Senators Jeff Merkley (D-Merkley) and Bernie Sanders (I-Vermont) recently introduced the National Biometric Information Privacy Act (NBIPA), which would require private entities to obtain consumers’ and employees’ written consent prior to collecting their biometric information and expand nationwide individuals’ access rights and rights to request additional information from businesses.  The bill also would grant a private right of action.  Unlike other proposals that focus on regulating the use and funding of biometric surveillance technology by government entities, the NBIPA regulates private entities’ use of biometrics.

The proposed measure would limit the collection of biometric identifiers or information.  Biometric identifiers are defined to include retina or iris scans, voiceprints, faceprints, fingerprints or palm prints, and “any other uniquely identifying information based on the characteristics of an individual’s gait or other immutable characteristic of an individual.”  Specifically, businesses would be prohibited from collecting biometric identifiers or information unless the business needs it (a) to provide a service to the specific consumer, or (b) “for another valid business purpose” specified in a required written policy.  This written policy must include a retention schedule and guidelines for destroying covered biometric data.  Private entities also generally would be prohibited from disclosing, selling, leasing, trading, using for advertising purposes, or otherwise profiting from a person’s biometric information or identifier unless they obtain a written release, the disclosure completes a financial transaction, or the disclosure is required by federal or local law.

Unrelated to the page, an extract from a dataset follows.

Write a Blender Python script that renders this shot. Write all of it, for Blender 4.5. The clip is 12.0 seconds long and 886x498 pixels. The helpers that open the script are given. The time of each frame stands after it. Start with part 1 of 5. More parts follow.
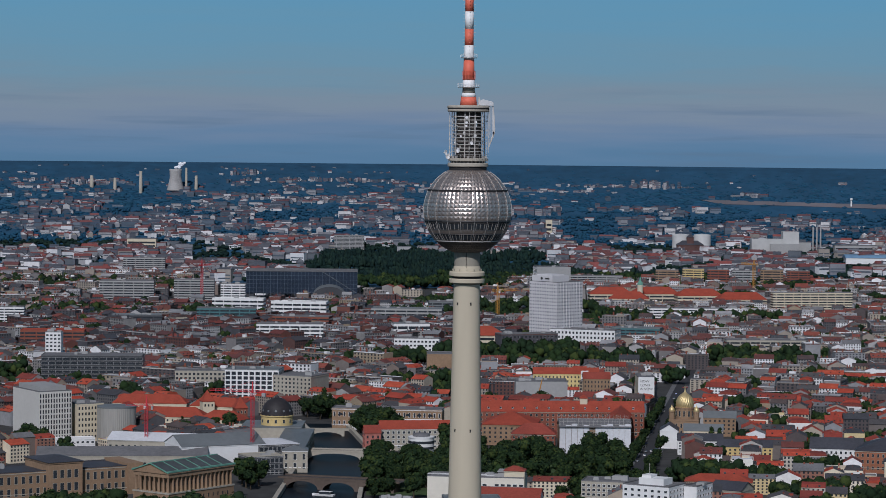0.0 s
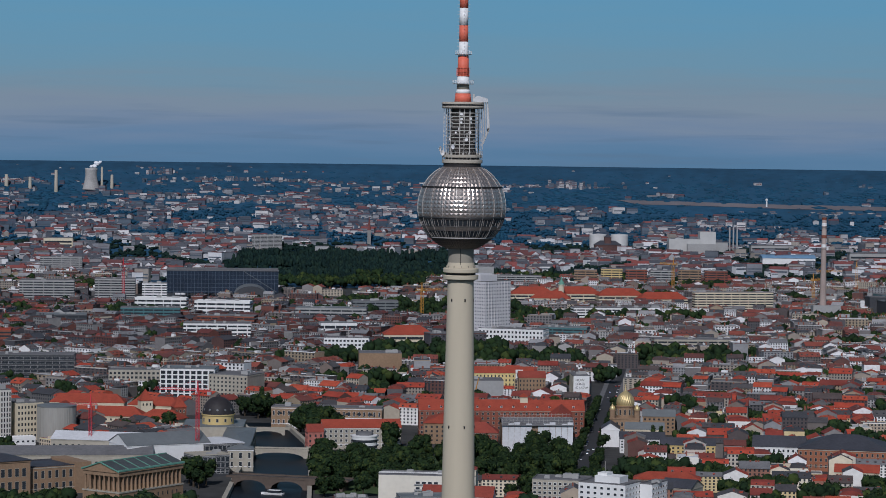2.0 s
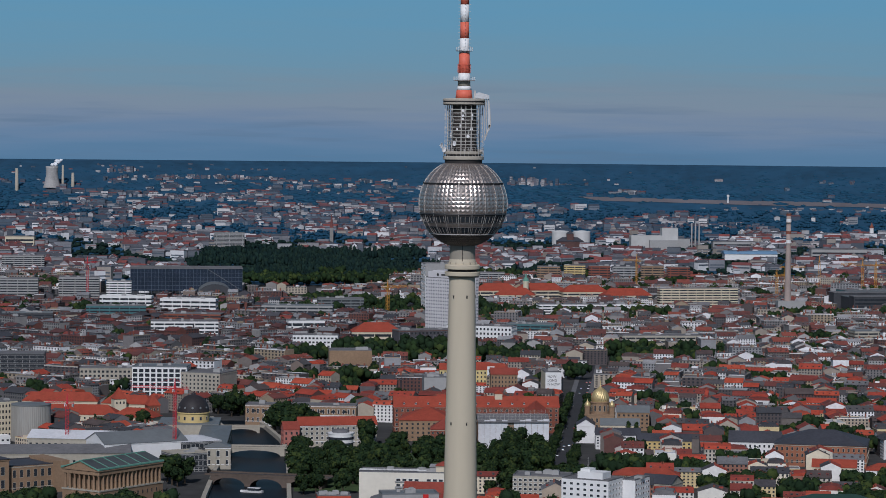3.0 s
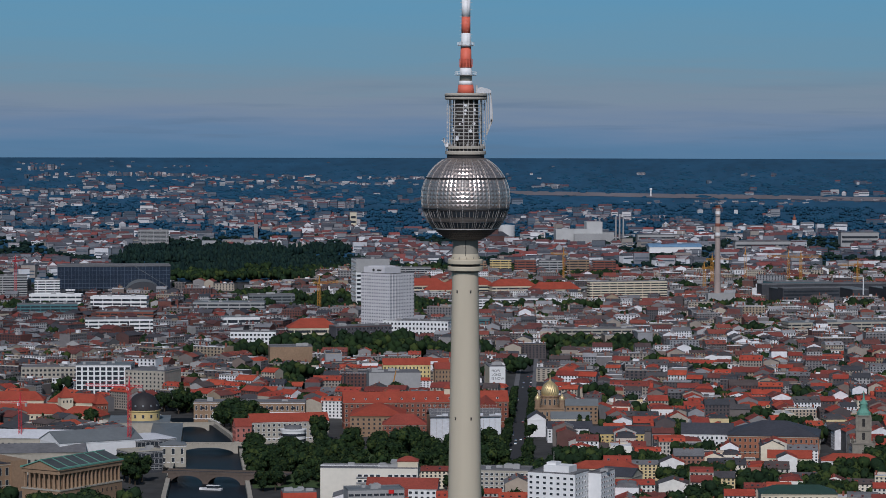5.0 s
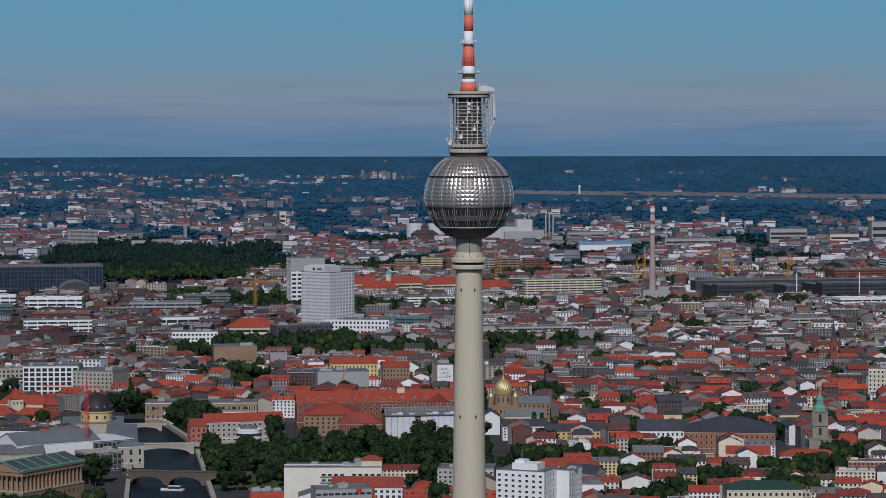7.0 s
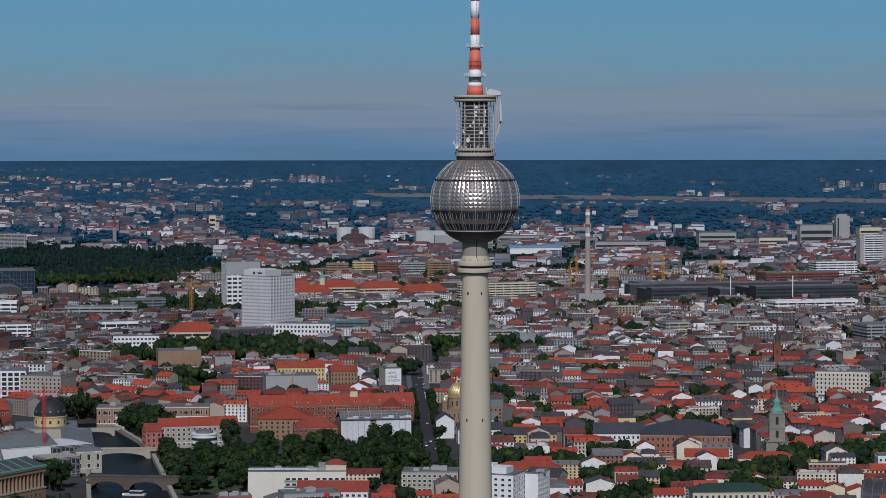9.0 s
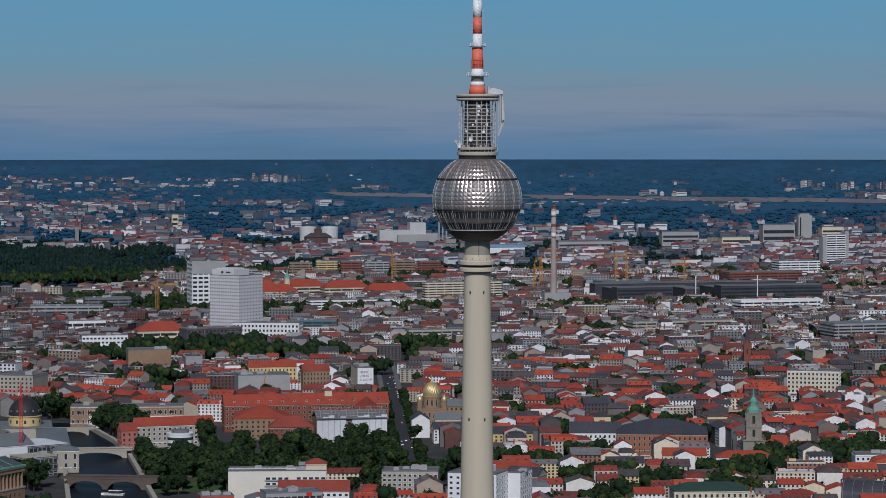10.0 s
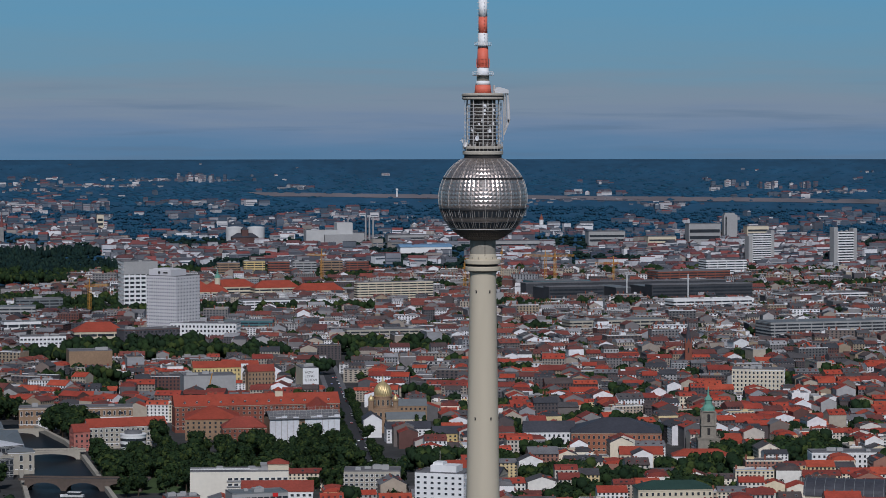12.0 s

Additionally, NBIPA borrows from the California Consumer Privacy Act by creating an individual’s “right to know” about the “personal information” collected about them.  The current bill as written does not define the term “personal information.” Upon a request from an individual, a business would be required to disclose the categories and specific pieces of personal information collected by the business, the categories of sources from which the business collected the personal information, the purposes for which the business uses the personal information, the categories of third parties with whom the business shares the personal information, and the categories of information that the business sells or discloses to third parties.

Potential penalties may be substantial.  Individuals would have the right to bring private suits against businesses that violate the law.  State Attorneys General would be authorized to bring actions on behalf of their states’ residents.  For negligent violations, penalties may range from $1,000 per violation and up (if the actual damage suffered by the plaintiff is greater).  For intentional or reckless violations, penalties would consist of up to $5,000 per violation plus actual damages suffered by the plaintiff.

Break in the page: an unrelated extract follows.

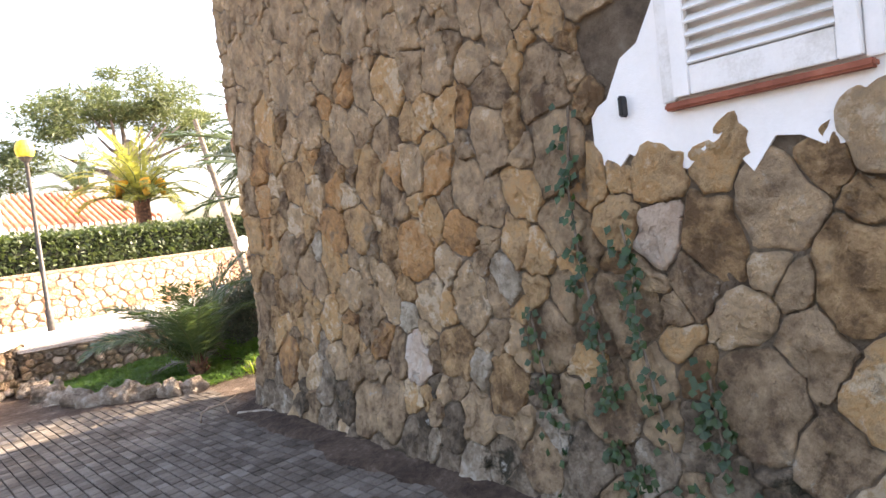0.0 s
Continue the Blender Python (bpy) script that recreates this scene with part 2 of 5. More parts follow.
M_HEDGE = leafy("hedge_leaf", [(0, (0.025, 0.04, 0.018)), (0.5, (0.05, 0.075, 0.03)), (1, (0.1, 0.125, 0.05))], (0.2, 0.28, 0.06), 0.2, 0.4, 0.7)
M_PINE = leafy("pine_needles", [(0, (0.04, 0.065, 0.025)), (0.5, (0.08, 0.11, 0.045)), (1, (0.14, 0.165, 0.07))], (0.22, 0.28, 0.08), 0.25, 0.6, 0.4)
M_YOUNG = leafy("young_yellow_green_leaf", [(0, (0.1, 0.16, 0.02)), (0.5, (0.17, 0.25, 0.03)), (1, (0.26, 0.33, 0.05))], (0.5, 0.6, 0.06), 0.5, 0.45, 2.0)
M_IVY = leafy("ivy_leaf", [(0, (0.014, 0.032, 0.012)), (0.5, (0.024, 0.055, 0.018)), (1, (0.05, 0.1, 0.03))], (0.12, 0.2, 0.03), 0.25, 0.35, 2.0)
M_BRUSH = leafy("dry_brush", [(0, (0.16, 0.12, 0.08)), (0.5, (0.3, 0.24, 0.17)), (1, (0.45, 0.38, 0.28))], (0.45, 0.36, 0.22), 0.25, 0.7, 0.3)
M_NEEDLE = leafy("fallen_needle", [(0, (0.035, 0.02, 0.013)), (0.5, (0.075, 0.05, 0.036)), (1, (0.2, 0.16, 0.125))], (0.2, 0.14, 0.09), 0.1, 0.7, 1.0)
M_TWIG = surface("grey_twig", [(0, (0.1, 0.075, 0.055)), (0.5, (0.22, 0.17, 0.125)), (1, (0.36, 0.31, 0.25))], 20, 90, bump=0.4, dist=0.01)
M_WOOD = surface("weathered_wood", [(0, (0.09, 0.07, 0.052)), (0.5, (0.2, 0.165, 0.13)), (1, (0.34, 0.3, 0.25))], 14, 80, bump=0.5, dist=0.01)
M_IRON = surface("dark_painted_iron", [(0, (0.02, 0.02, 0.02)), (0.5, (0.045, 0.042, 0.04)), (1, (0.09, 0.075, 0.06))], 12, 90, rough=0.5, bump=0.2, dist=0.003)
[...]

This private right of action is particularly notable because the state law upon which some of the language appears to be based—the Illinois BIPA—has attracted a flood of class action lawsuits, most of which involve suits against employers utilizing biometric data for employee timekeeping.  The proposed NBIPA expressly covers employment-related data.

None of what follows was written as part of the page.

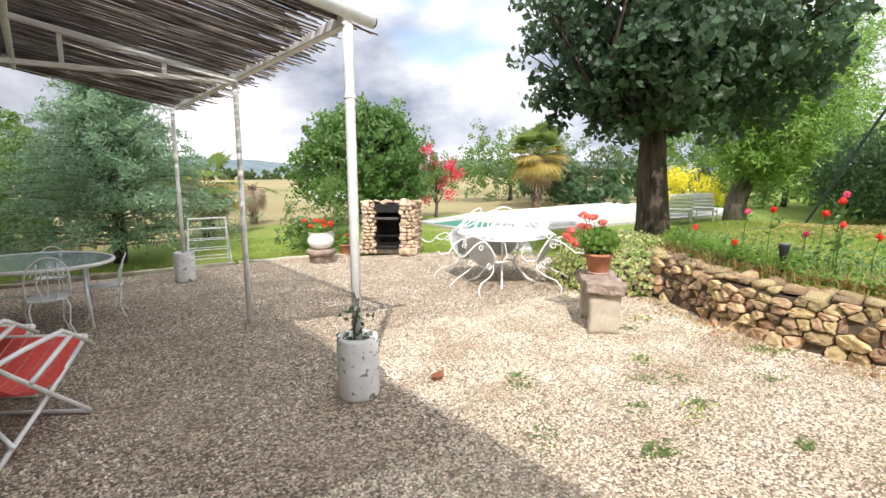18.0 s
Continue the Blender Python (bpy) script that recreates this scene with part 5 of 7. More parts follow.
part("rim", Shape().tube([(x, y, UT_H) for x, y in ring] + [(ring[0][0], ring[0][1], UT_H)], 0.018, 8, False), WHITE_PAINT, ut, smooth=True)
part("glass_top", oval(UT_H + 0.002, UT_H + 0.012, 0.98), GLASS_BLUE, ut)
for x, y in ((-0.62, 0.0), (0.62, 0.0), (0.0, 0.5), (0.0, -0.5)):
    part("leg", Shape().tube([(x * 1.06, y * 1.06, 0), (x, y, 0.3), (x * 0.98, y * 0.98, UT_H - 0.01)], 0.015, 8), WHITE_PAINT, ut, smooth=True)
part("leg_brace", Shape().tube([(-0.62, 0, 0.33), (0.0, -0.5, 0.33), (0.62, 0, 0.33), (0.0, 0.5, 0.33), (-0.62, 0, 0.33)], 0.008, 6), WHITE_PAINT, ut)
part("upper_brace", Shape().tube([(-0.62, 0, 0.46), (0.0, 0.02, 0.46), (0.62, 0, 0.46)], 0.008, 6), WHITE_PAINT, ut)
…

Introduction of this bill follows increased Congressional interest in regulating biometric surveillance and facial recognition technology.  In June, Senator Merkley, along with Senator Ed Markey (D-Massachusetts), Congresswoman Pramila Jayapal (D-Washington 7th District), and Congresswoman Ayanna Pressley (D-Massachusetts 7th District) introduced the Facial Recognition and Biometric Technology Moratorium Act, which would prohibit the use or funding of biometric and facial recognition technology by federal entities as well as provide a private right of action.  Earlier in the year, Senator Merkley also co-sponsored the Ethical Use of Facial Recognition Act with Senator Cory Booker (D-New Jersey), which would institute a similar moratorium and impose specific restrictions relating to the use of facial recognition technology in cameras.